I would agree with a lot of the other answers that this is probably worth dealing with, although with one caveat: It depends on how otherwise friendly the people engaging in the argument are. Personally, I have these types of discussions fairly often with my friends, and sometimes they can get heated, but at the end we are all still friends and there is no hard feelings. At this point, I would get kind of upset if an outsider to my discussion came in and butted their nose in something that didn't concern them, and I would take it as this person just making trouble for me and my friends having whatever discussion we were having.

So if you choose to act on what you saw/heard, be prepared that you might be butting your nose somewhere it doesn't belong, and in the end the people having the discussion originally might be friends and you might be the one who ends up getting looked down on because of it. That said, if you could obviously see that someone was obviously very hurt because of it, then it might be more OK to do something about it.

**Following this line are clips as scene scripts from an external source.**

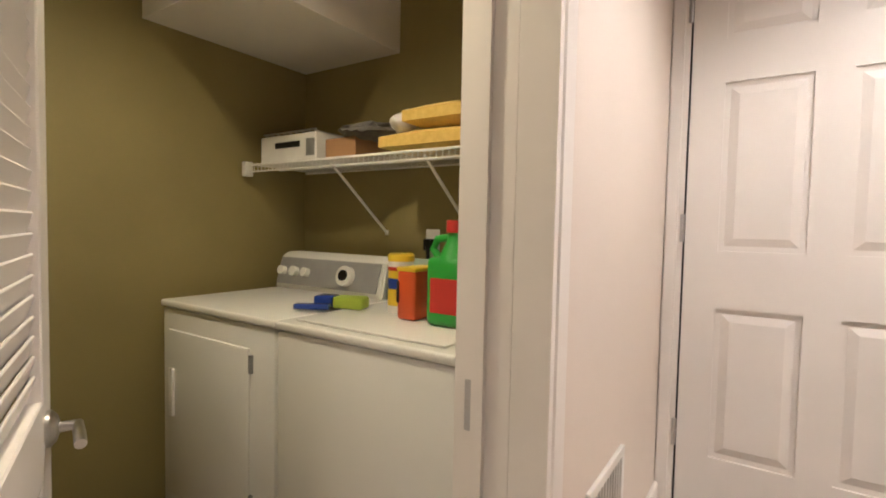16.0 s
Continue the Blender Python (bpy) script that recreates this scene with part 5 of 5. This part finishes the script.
machine("dryer", "white front-loading dryer with a grey control console", 2.285, 2.95, True)
machine("washer", "white top-loading washer next to the dryer", 1.63, 2.275, False)
sh = thing("wire_shelf", "white wire shelf with angled braces above the machines", "shelf", pose(0.07, 0, 0))
SZ, SY0, SY1 = 1.50, -4.94, -4.60
part("front_rail", cyl(B(), (1.56, SY1, SZ), (2.93, SY1, SZ), 0.005, n=8), PLASTIC, sh)
part("lip_rail", cyl(B(), (1.56, SY1, SZ - 0.03), (2.93, SY1, SZ - 0.03), 0.004, n=8), PLASTIC, sh)
for y in (-4.93, -4.77):
    part("cross_rail", cyl(B(), (1.56, y, SZ - 0.006), (2.93, y, SZ - 0.006), 0.004, n=8), PLASTIC, sh)
for k in range(54):
    x = 1.575 + 0.0252 * k
    bm = B()
    cyl(bm, (x, SY0, SZ), (x, SY1, SZ), 0.0018, n=5)
    cyl(bm, (x, SY1, SZ), (x, SY1, SZ - 0.03), 0.0018, n=5)
    part("wire", bm, PLASTIC, sh)
for x in (1.95, 2.40):
    part("brace", box(B(), x - 0.006, -4.945, SZ - 0.30, x + 0.006, -4.935, SZ - 0.28), PLASTIC, sh)
    part("brace", cyl(B(), (x, -4.94, SZ - 0.29), (x, SY1, SZ - 0.02), 0.006, n=8), PLASTIC, sh)
part("end_bracket", box(B(), 2.92, SY1 - 0.02, SZ - 0.05, 2.949, SY1 + 0.02, SZ + 0.015, 0.003, 1), PLASTIC, sh)
zt = SZ + 0.0055
bx = thing("storage_box", "white carton with an open handle slot", "box", pose(0.07, 0, 0))
part("carton", box(B(), 2.52, -4.88, zt, 2.88, -4.63, zt + 0.115, 0.003, 1), PLASTIC, bx, smooth=False)
# No hole is cut; a black block paints the slot's shaded inside.
part("slot_shade", box(B(), 2.62, -4.631, zt + 0.06, 2.78, -4.628, zt + 0.085), BLACK, bx, smooth=False)
part("printed_label", box(B(), 2.53, -4.631, zt + 0.02, 2.58, -4.628, zt + 0.09), INK, bx, smooth=False)
dk = thing("wire_rack", "small metal wire rack lying on the carton", "rack", pose(0.07, 0, 0))
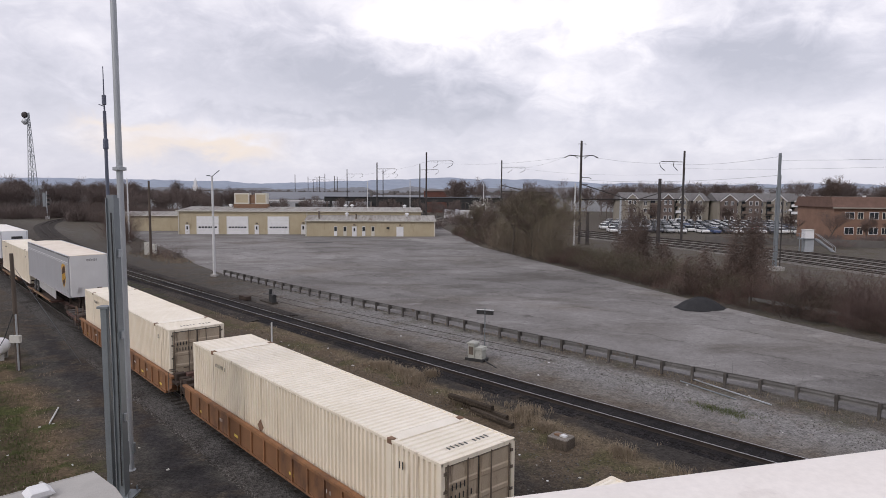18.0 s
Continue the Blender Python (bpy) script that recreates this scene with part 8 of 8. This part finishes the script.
def joined_wood(name, label, places, material, seed):
    """A wood that nobody could count: light trees and thickets in one mesh. Places: (kind, x, y, height, width)."""
    rnd = random.Random(seed)
    light = {}
    for kind, top in (("tree", 12.0), ("thicket", 4.0)):
        for v in range(3):
            g, tips = Geo(), []
            if kind == "tree":
                r2 = random.Random(seed + v)
                grow(g, g, r2, Vector((0, 0, -0.3)), Vector((0, 0, 1)), 4.3, 0.16, 0, 3, tips)
                for p in list(tips):
                    for k in range(3):
                        stick(g, p, p + Vector((r2.gauss(0, 0.7), r2.gauss(0, 0.7), r2.uniform(0.2, 1.6))), 0.032, 0.012)
                h = max(p[2] for p in g.v)
            else:
                r2 = random.Random(seed + 7 + v)
                for i in range(190):
                    a, rr = r2.uniform(0, 6.283), 2.4 * math.sqrt(r2.random())
                    p = Vector((rr * math.cos(a), rr * math.sin(a), -0.2 + r2.random() * 1.6))
                    stick(g, p, p + Vector((r2.gauss(0, 0.7), r2.gauss(0, 0.7), r2.uniform(0.8, 2.2))), 0.038, 0.016)
                h = 4.0
            light[kind, v] = (np.array(g.v) / h, g.f)
    vs, fs, n = [], [], 0
    for kind, x, y, h, w in places:
        v, f = light[kind, rnd.randrange(3)]
        a = rnd.uniform(0, 6.283)
        c, q = math.cos(a), math.sin(a)
        m = np.array([[c * w, -q * w, 0], [q * w, c * w, 0], [rnd.gauss(0, 0.03) * h, rnd.gauss(0, 0.03) * h, h]]).T
        m = np.array([[c * w, -q * w, rnd.gauss(0, 0.04) * h], [q * w, c * w, rnd.gauss(0, 0.04) * h], [0, 0, h]])
        vs.append(v @ m.T + np.array([x, y, -0.1]))
        fs += [tuple(i + n for i in k) for k in f]
        n += len(v)
    me = bpy.data.meshes.new(name)
    me.from_pydata(np.concatenate(vs).tolist(), [], fs)
    me.materials.append(material)
    me.update()
    tagged(new(name, me), label, "woods", kind="stuff")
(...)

EDIT: I just reread your OP and noticed you are these peoples' manager. In which case I would be extra careful about what you do; you don't want to be seen as the fun-killer in your team (and yes, sometimes these sorts of discussions can be considered as fun, and team-building exercises amongst your team; aggressively disagreeing with someone can produce respect if executed carefully). If you butt in here, you might be discouraging your team from becoming too friendly with each other, which might come back to bite you later in the form of reduced productivity; people who are friends are likely to work better together than people who are simply "co-workers".